Aunque ya en edad madura y con familia, empezó a alternar la charrería con el rejoneo cada vez con más frecuencia; le surgieron carteles en el interior de Yucatán y en otros estados de la República hasta que por fin tomó la alternativa, que es una especie de doctorado dentro de la tauromaquia, de la mano de Rodrigo Santos, otro rejoneador de gran prestigio. 

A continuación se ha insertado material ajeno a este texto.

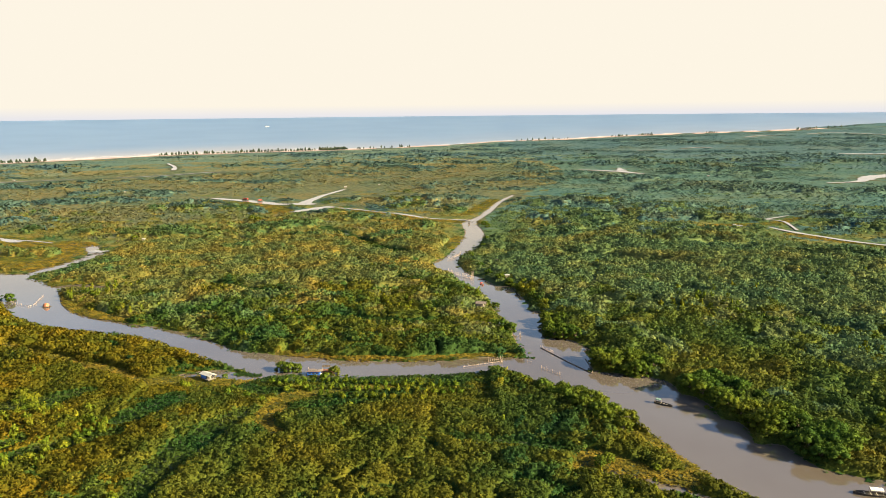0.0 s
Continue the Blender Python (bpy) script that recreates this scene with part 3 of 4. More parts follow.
def in_view(x, y, r0, r1):
    r = np.hypot(x + 35, y)
    return (r > r0) & (r <= r1) & (x > -106 - 0.66 * y) & (x < 32 + 0.66 * y) & (y > 120) & (shore(x, y) > 45)


def thicket(step, r0, r1, low, sizes, head, leaves, change, mats, name, label, even=0.6):
    """The closed growth over a ring of the marsh: its uneven inner mass and the leafy heads that crowd on it, one mesh of each kind."""
    gx = np.arange(-0.66 * r1 - 110, 0.66 * r1 + 40, step)
    gy = np.arange(118, r1 + step, step)
    X, Y = np.meshgrid(gx, gy)
    X = X + rng.uniform(-0.3, 0.3, X.shape) * step
    Y = Y + rng.uniform(-0.3, 0.3, Y.shape) * step
    lap = 3 * step + 8
    ok = in_view(X, Y, r0 - lap, r1 + 2 * step)
    h, which = np.zeros(X.shape), np.zeros(X.shape, int)
    h[ok], which[ok] = growth(X[ok], Y[ok], r0, low, sizes)
    h = np.maximum(h - 0.5 * head, 0.45 * h) * np.clip((np.hypot(X + 35, Y) - r0 + lap) / lap, 0.02, 1) ** 2
    z = np.zeros(X.shape)
    z[ok] = ground_height(X[ok], Y[ok]) - 0.1
    c = np.arange(X.size).reshape(X.shape)
    quads = np.stack([c[:-1, :-1], c[:-1, 1:], c[1:, 1:], c[1:, :-1]], -1)[(ok[:-1, :-1] & ok[1:, 1:] & ok[:-1, 1:] & ok[1:, :-1])]
    quads = quads[(h.ravel()[quads] > 0.06).any(axis=1) & ~((which.ravel()[quads] == 5).all(axis=1) & (r0 < 600))]
    v = np.stack([X.ravel(), Y.ravel(), (z + h).ravel()], -1)
    up = unit(np.stack([-np.gradient(h, axis=1).ravel() / step, -np.gradient(h, axis=0).ravel() / step, np.ones(X.size)], -1))

    px, py = np.meshgrid(np.arange(gx[0], gx[-1], head), np.arange(118, r1, head))
    px, py = (px + rng.uniform(-0.5, 0.5, px.shape) * head).ravel(), (py + rng.uniform(-0.5, 0.5, py.shape) * head).ravel()
    seen = in_view(px, py, r0 - 4, r1)
    px, py = px[seen], py[seen]
    tall, sort = growth(px, py, r0, low, sizes)
    seen = (tall > 0.3) & ((sort % 2 == 0) & (sort > 0) | (r0 < 600) | (rng.random(len(px)) < 0.4)) & ((sort != 5) | (rng.random(len(px)) < 0.85))
    px, py, tall, sort = px[seen], py[seen], tall[seen], sort[seen]
    size = head * 0.66 * rng.uniform(0.65, 1.25, len(px)) * np.where(np.isin(sort, (2, 4)), 1.15, 1.0) * np.clip(0.4 + tall / 1.6, 0.4, 1)
    size = np.minimum(size, 0.3 + 0.9 * tall)
    foot = ground_height(px, py) + tall * rng.uniform(0.9, 1.06, len(px)) - 0.75 * size
    forms = [head_form(*leaves) for _ in range(14)]
    lean = even * up.reshape(*X.shape, 3)[np.clip(np.rint((py - 118) / step).astype(int), 0, len(gy) - 1), np.clip(np.rint((px - gx[0]) / step).astype(int), 0, len(gx) - 1)]

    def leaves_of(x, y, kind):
        # past change metres from the camera's path, the bluer haze-tinted colours
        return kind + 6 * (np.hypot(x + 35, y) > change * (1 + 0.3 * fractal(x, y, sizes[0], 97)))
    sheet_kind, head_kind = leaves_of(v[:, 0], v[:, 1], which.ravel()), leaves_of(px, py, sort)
    for k, word in enumerate(("olive", "golden", "leafy green", "dull olive green", "dark green", "low green") * 2):
        face = quads[sheet_kind[quads[:, 0]] == k]
        if len(face):
            used, face = np.unique(face, return_inverse=True)
            face = face.reshape(-1, 4)
            tagged(new(name, mesh_from(name, v[used], face, mats[k], up[used])), word + " " + label, "shrubs", kind="stuff")
        i = head_kind == k
        if i.any():
            plant_all("leafy_heads", forms, px[i], py[i], foot[i], size[i], size[i] * (1.6 if r0 < 900 else 1.1), mats[k], word + " leafy heads of " + label, "shrubs", lean[i])


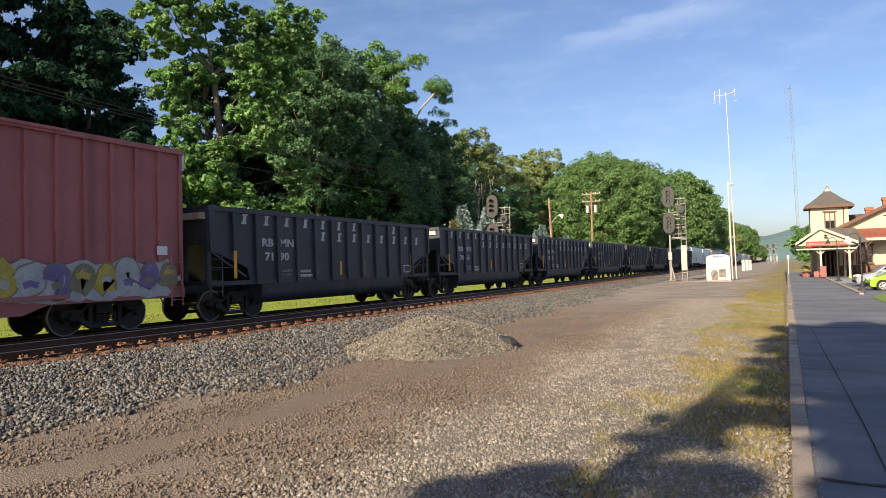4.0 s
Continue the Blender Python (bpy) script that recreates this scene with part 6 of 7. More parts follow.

El camino no ha sido fácil, pues pese a las múltiples fracturas que conlleva la práctica del rejoneo, el desgaste en la columna vertebral por largos entrenamientos (mínimo 7 horas diarias montando), el cacicazgo propio de las casas de apoderados que copan los principales carteles en la República y algo que duele más, no ser profeta en su propia tierra, la ilusión y el hambre de sobresalir que proviene de su infancia ha rendido frutos: hace unos meses, el nombre de Cuauhtémoc Ayala cobró notoriedad en Europa, donde participó en Portugal, Francia y España con profesionales del rejoneo de talla mundial, saliendo por la puerta grande con varios trofeos que se trajo para el orgullo de los aficionados mexicanos. 

 

Foto: Cuauhtémoc Ayala

 

El niño que imaginaba jinetes y potros en el cielo raso de su dormitorio, ahora roza la gloria de llegar muy alto y sólo aspira a que su tierra lo acoja con justicia para abrir plaza en la próxima temporada de la Plaza de Toros Mérida.


El futuro de la fiesta

Para el jinete yucateco es muy respetable el movimiento que defiende a los animales y procura su conservación, pero encuentra que en una parte de quienes se manifiestan en contra de la fiesta brava prevalecen intereses más políticos que de una defensa ecologista genuina, pues apelan a la crueldad que sin duda existe en un rito como la tauromaquia, pero obvian, por ejemplo, los procesos de engorda a los que se somete en los rastros al ganado, en condiciones, ahí sí deplorables, inyectados con hormonas, en espacios nada saludables ni para los animales ni para los consumidores; en cambio, la infraestructura de la fiesta brava implica fuertes inversiones para el desarrollo del ganado que requiere una alta especialización, de crianza e, incluso, genética. Los animales disponen de grandes extensiones de tierra y son alimentados y cuidados específicamente para su sacrificio en el ruedo. “No veo a esos manifestantes afuera de los rastros luchando por los derechos de esos animales que luego llegarán a sus mesas o a los restaurantes, y que comerán sin el menor “rastro” de culpa; “me parece que hay una gran hipocresía en ello y que, en todo caso, se trata de verse a sí mismos con cierta superioridad moral sobre aquellos que consideran bárbaros por presenciar la fiesta brava, que no es otra cosa más que una representación de la existencia de la especie: tiempo, quietud y movimiento desafiando el destino inexorable que es la muerte; Eros y Thanatos. Eso no lo ven los nuevos antitaurinos”.

 

Foto: Cuauhtémoc Ayala

 

Ayala cree probable que se salve la fiesta si los aficionados logran juntarse para exigir que prevalezca, porque hoy por hoy es una minoría la que ha logrado que los políticos, que absurdamente ven como un filón electoral su causa, clausuren algunas plazas; quizá la fiesta como la conocemos algún día se extinga, como todo lo que está sobre la faz de la tierra, pero “confío en que no será por ningún movimiento fundado en una profunda hipocresía”.